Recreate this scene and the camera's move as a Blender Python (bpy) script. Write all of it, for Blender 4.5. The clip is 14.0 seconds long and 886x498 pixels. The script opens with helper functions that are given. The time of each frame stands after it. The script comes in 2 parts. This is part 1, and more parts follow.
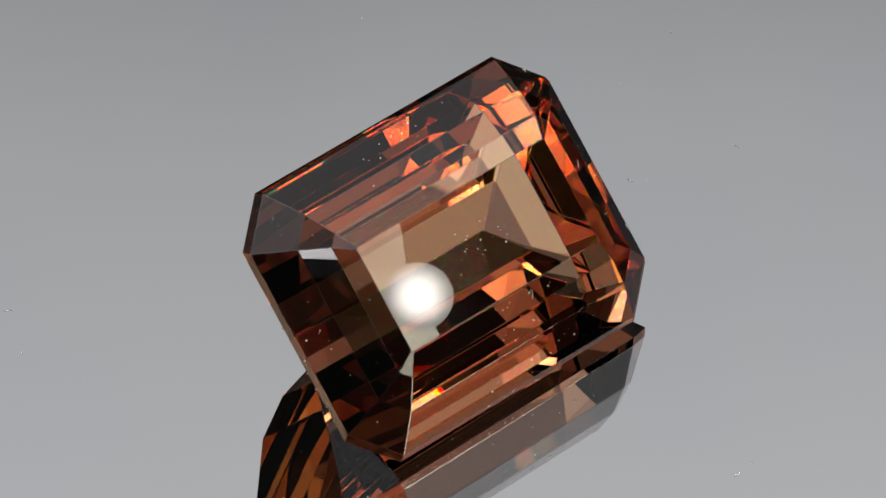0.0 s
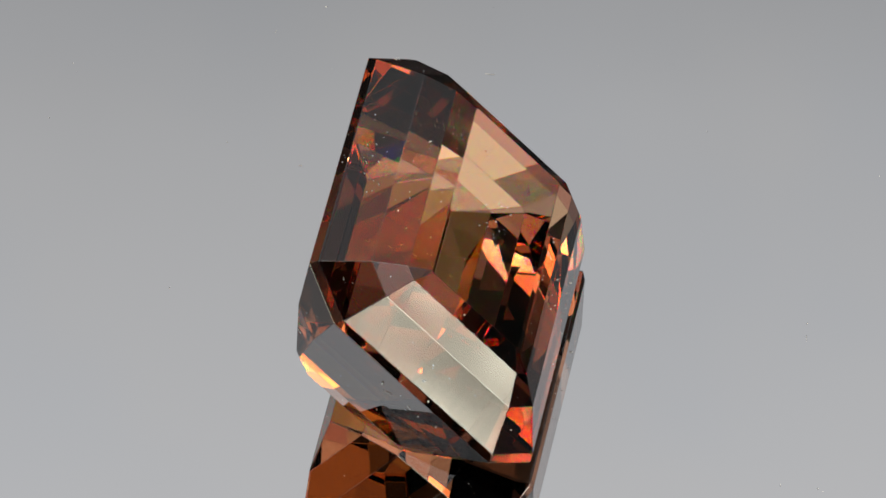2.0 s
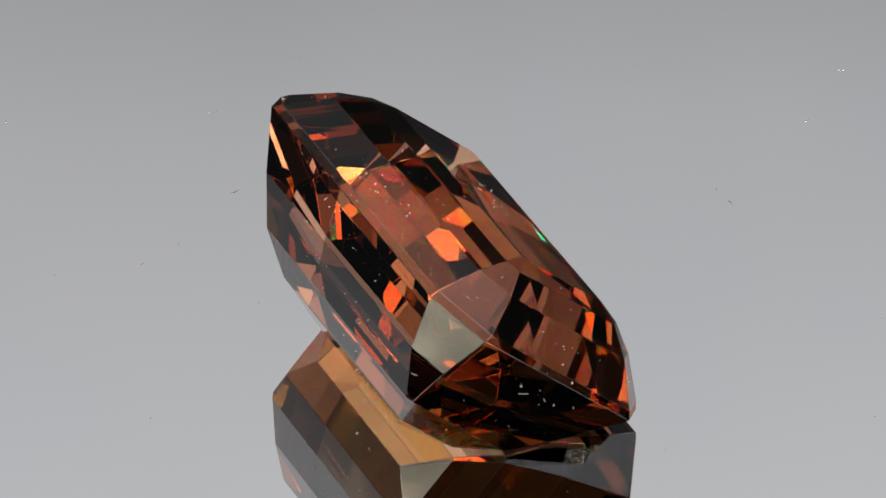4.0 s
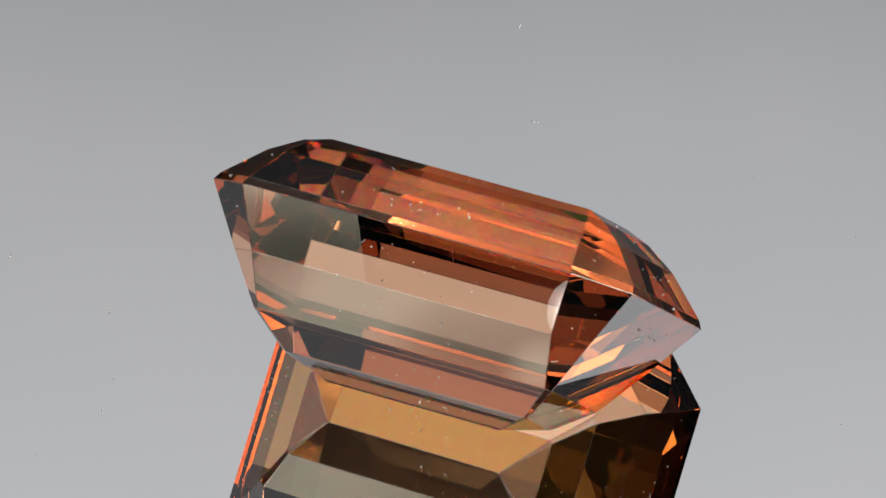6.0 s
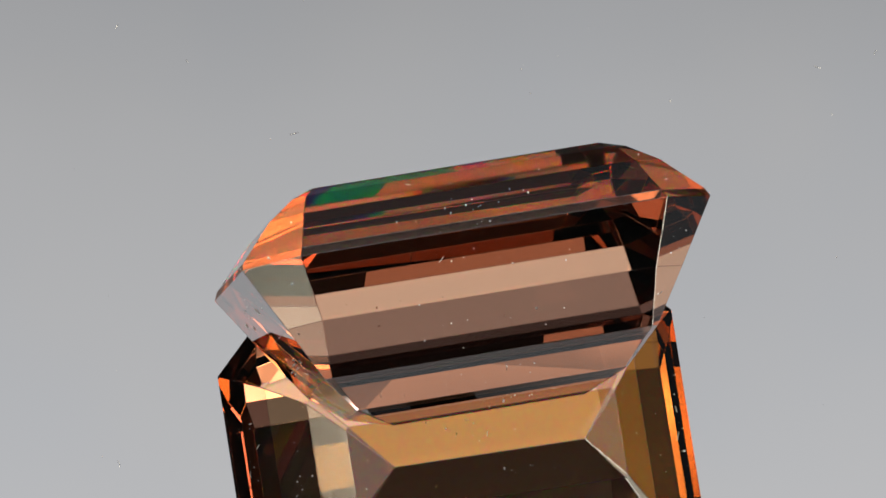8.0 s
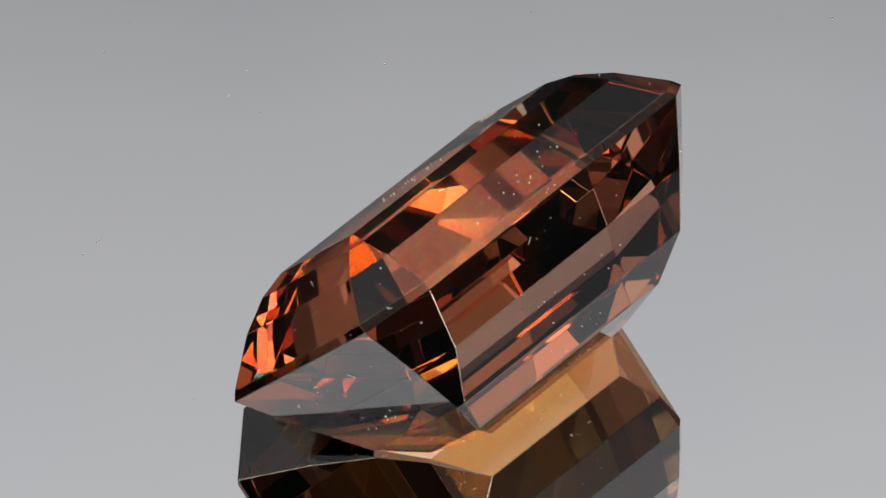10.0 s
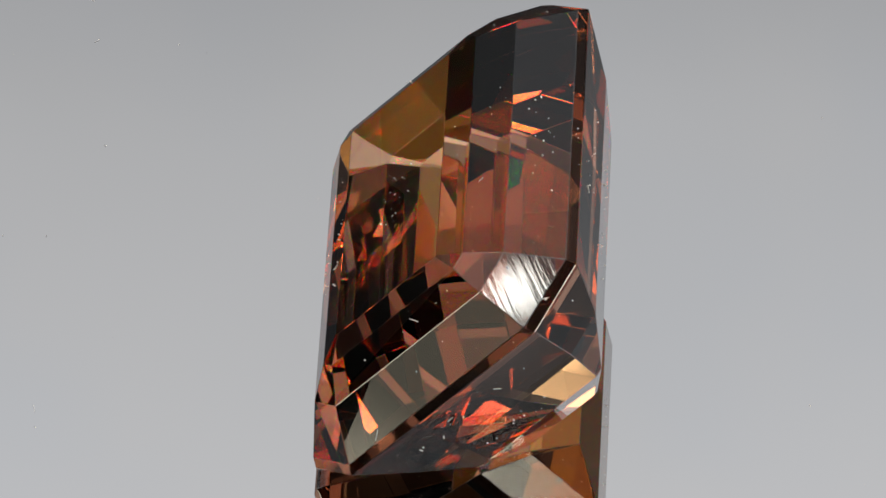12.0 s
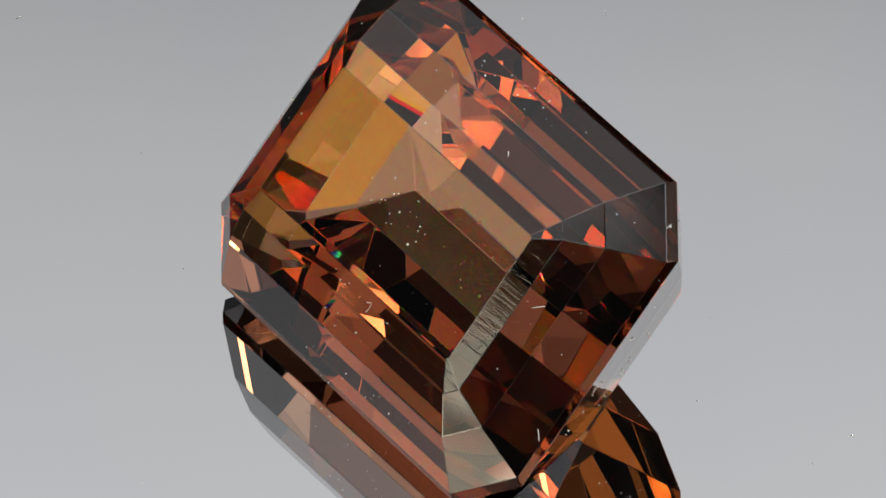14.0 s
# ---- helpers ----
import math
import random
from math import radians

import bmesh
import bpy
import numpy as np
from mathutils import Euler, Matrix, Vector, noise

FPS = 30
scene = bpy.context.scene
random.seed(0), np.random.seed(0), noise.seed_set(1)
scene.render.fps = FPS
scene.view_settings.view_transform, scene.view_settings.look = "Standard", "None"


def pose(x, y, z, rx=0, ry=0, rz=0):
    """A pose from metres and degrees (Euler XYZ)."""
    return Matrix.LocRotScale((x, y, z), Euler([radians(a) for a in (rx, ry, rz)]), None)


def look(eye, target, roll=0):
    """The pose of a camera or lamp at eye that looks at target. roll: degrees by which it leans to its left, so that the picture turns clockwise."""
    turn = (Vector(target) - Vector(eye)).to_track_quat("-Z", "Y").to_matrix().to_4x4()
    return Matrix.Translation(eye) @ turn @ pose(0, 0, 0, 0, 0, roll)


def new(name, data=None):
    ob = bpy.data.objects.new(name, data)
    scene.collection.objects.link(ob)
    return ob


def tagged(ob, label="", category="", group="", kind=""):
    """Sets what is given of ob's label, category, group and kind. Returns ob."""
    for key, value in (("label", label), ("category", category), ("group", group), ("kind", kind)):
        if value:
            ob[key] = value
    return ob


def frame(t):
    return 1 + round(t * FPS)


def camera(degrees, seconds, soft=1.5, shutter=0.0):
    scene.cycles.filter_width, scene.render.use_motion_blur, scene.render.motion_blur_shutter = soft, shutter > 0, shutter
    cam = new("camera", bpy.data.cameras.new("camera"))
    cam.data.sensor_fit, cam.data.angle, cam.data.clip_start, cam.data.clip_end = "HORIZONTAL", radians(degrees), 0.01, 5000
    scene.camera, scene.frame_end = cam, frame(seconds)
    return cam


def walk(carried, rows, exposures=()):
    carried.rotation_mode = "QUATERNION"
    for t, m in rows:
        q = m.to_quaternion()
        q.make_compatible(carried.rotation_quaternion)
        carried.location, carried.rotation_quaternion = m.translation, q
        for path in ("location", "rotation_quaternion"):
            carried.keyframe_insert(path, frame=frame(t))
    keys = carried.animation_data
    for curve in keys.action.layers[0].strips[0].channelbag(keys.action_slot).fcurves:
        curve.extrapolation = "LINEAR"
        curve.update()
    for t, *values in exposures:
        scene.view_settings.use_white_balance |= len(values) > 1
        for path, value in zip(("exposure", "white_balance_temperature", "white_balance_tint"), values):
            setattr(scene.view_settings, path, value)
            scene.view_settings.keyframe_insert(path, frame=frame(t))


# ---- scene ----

◇ ◇ ◇

Written exercise :: Every line should be retyped exactly, with the pictures omitted.

Task response ::
Recreate this scene and the camera's move as a Blender Python (bpy) script. Write all of it, for Blender 4.5. The clip is 14.0 seconds long and 886x498 pixels. The script opens with helper functions that are given. The time of each frame stands after it. The script comes in 2 parts. This is part 1, and more parts follow.
0.0 s
2.0 s
4.0 s
6.0 s
8.0 s
10.0 s
12.0 s
14.0 s
# ---- helpers ----
import math
import random
from math import radians

import bmesh
import bpy
import numpy as np
from mathutils import Euler, Matrix, Vector, noise

FPS = 30
scene = bpy.context.scene
random.seed(0), np.random.seed(0), noise.seed_set(1)
scene.render.fps = FPS
scene.view_settings.view_transform, scene.view_settings.look = "Standard", "None"


def pose(x, y, z, rx=0, ry=0, rz=0):
    """A pose from metres and degrees (Euler XYZ)."""
    return Matrix.LocRotScale((x, y, z), Euler([radians(a) for a in (rx, ry, rz)]), None)


def look(eye, target, roll=0):
    """The pose of a camera or lamp at eye that looks at target. roll: degrees by which it leans to its left, so that the picture turns clockwise."""
    turn = (Vector(target) - Vector(eye)).to_track_quat("-Z", "Y").to_matrix().to_4x4()
    return Matrix.Translation(eye) @ turn @ pose(0, 0, 0, 0, 0, roll)


def new(name, data=None):
    ob = bpy.data.objects.new(name, data)
    scene.collection.objects.link(ob)
    return ob


def tagged(ob, label="", category="", group="", kind=""):
    """Sets what is given of ob's label, category, group and kind. Returns ob."""
    for key, value in (("label", label), ("category", category), ("group", group), ("kind", kind)):
        if value:
            ob[key] = value
    return ob


def frame(t):
    return 1 + round(t * FPS)


def camera(degrees, seconds, soft=1.5, shutter=0.0):
    scene.cycles.filter_width, scene.render.use_motion_blur, scene.render.motion_blur_shutter = soft, shutter > 0, shutter
    cam = new("camera", bpy.data.cameras.new("camera"))
    cam.data.sensor_fit, cam.data.angle, cam.data.clip_start, cam.data.clip_end = "HORIZONTAL", radians(degrees), 0.01, 5000
    scene.camera, scene.frame_end = cam, frame(seconds)
    return cam


def walk(carried, rows, exposures=()):
    carried.rotation_mode = "QUATERNION"
    for t, m in rows:
        q = m.to_quaternion()
        q.make_compatible(carried.rotation_quaternion)
        carried.location, carried.rotation_quaternion = m.translation, q
        for path in ("location", "rotation_quaternion"):
            carried.keyframe_insert(path, frame=frame(t))
    keys = carried.animation_data
    for curve in keys.action.layers[0].strips[0].channelbag(keys.action_slot).fcurves:
        curve.extrapolation = "LINEAR"
        curve.update()
    for t, *values in exposures:
        scene.view_settings.use_white_balance |= len(values) > 1
        for path, value in zip(("exposure", "white_balance_temperature", "white_balance_tint"), values):
            setattr(scene.view_settings, path, value)
            scene.view_settings.keyframe_insert(path, frame=frame(t))


# ---- scene ----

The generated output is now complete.